What I wasn’t able to understand was where exactly Maibara was. Maybe not too far, I hoped, and went out to the taxi rank.
…where I learned a cab would cost hundreds of dollars! “Okay, you’ve gone pretty bloody far,” I realised, “so what now?”
And I saw the shining lights of a 7-Eleven, that 24-hour beacon of hope in even the most obscure of Japanese towns. There I could ask for directions to a karaoke place or internet cafe to crash in for a few hours; he pulled out the map and showed me I’d gone flying past Kyoto and was round the other side of Japan’s biggest lake, Lake Biwa, in Shiga prefecture.
He also explained that the nearest karaoke places and so on were in the next town back towards Kyoto, a place called Hikone.
So that became my mission; get to Hikone, get an overnight deal in a karaoke room for a few hours’ kip, and get the first train to Kyoto.

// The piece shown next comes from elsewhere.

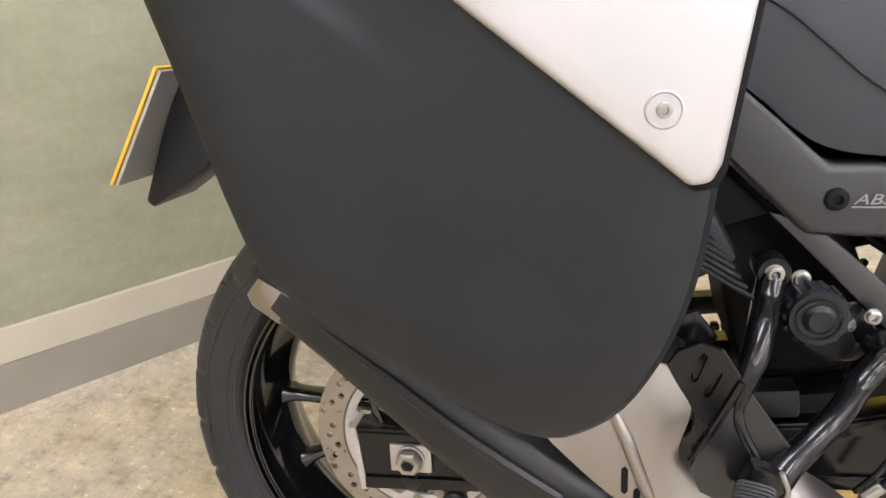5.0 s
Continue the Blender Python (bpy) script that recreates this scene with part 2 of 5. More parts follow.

Unfortunately in the store I’d also realised I hardly had any money – just about enough for a karaoke room and the train, but not for a taxi to Hikone (and I didn’t have my ATM card or any money yet in my Japanese account).
There was a policeman out front of the store, so I checked with him the correct road for Hikone and how long it would take to walk. He laughed at the question, but reckoned it’d be about 45 minutes.
So I marched off through this chilly spring night past fields of rice paddies under a bright moon, listening to the croakings of an army of frogs, cursing my idiocy, and copping regular facefulls of spider’s webs. That policeman was full of shit! He’d clearly never walked it, and even though I shook off my drunken legs and got my march on it still took about two hours; on and on I walked, laughing at myself, cursing myself, and occasionally appreciating the moonlit countryside and the orchestra of frogs, and finally arrived in Hikone.
By that point there were only a couple of hours left to kill before the train, so the money I’d earmarked for a karaoke room was instead spent on some food and a hot drink from another 7-Eleven, and I slept on a bench for an hour outside the station until it opened up for the first train.
And so, finally, tired and hungover, I was on the train heading back to Kyoto… it gradually filled up, picking up more and more passengers at each town along the line, a horde of grey-faced grey-suited salarymen on their way to a new week of grind, early morning commuters heading from their homes in Shiga to the office in Kyoto or Osaka – a daily routine I was glad wasn’t mine (it was Monday morning and I had Sundays & Mondays off), and I wouldn’t have swapped places with them even in my shattered, post-drunken, thoroughly disheveled state. They were starting another long week of commuting and working, while I was on my way to crawl into the blessed sanctuary of my futon, utterly knackered, but one lesson the wiser – that lesson being, avoid drunk sleeping on the train in Japan!
And I never did so again – whenever I was drunk on the train after that, I always stood by the doors! Though it proved not to be the last of my misadventures on Japan’s railways…
Have you ever fallen asleep on the train in Japan? Where did you end up?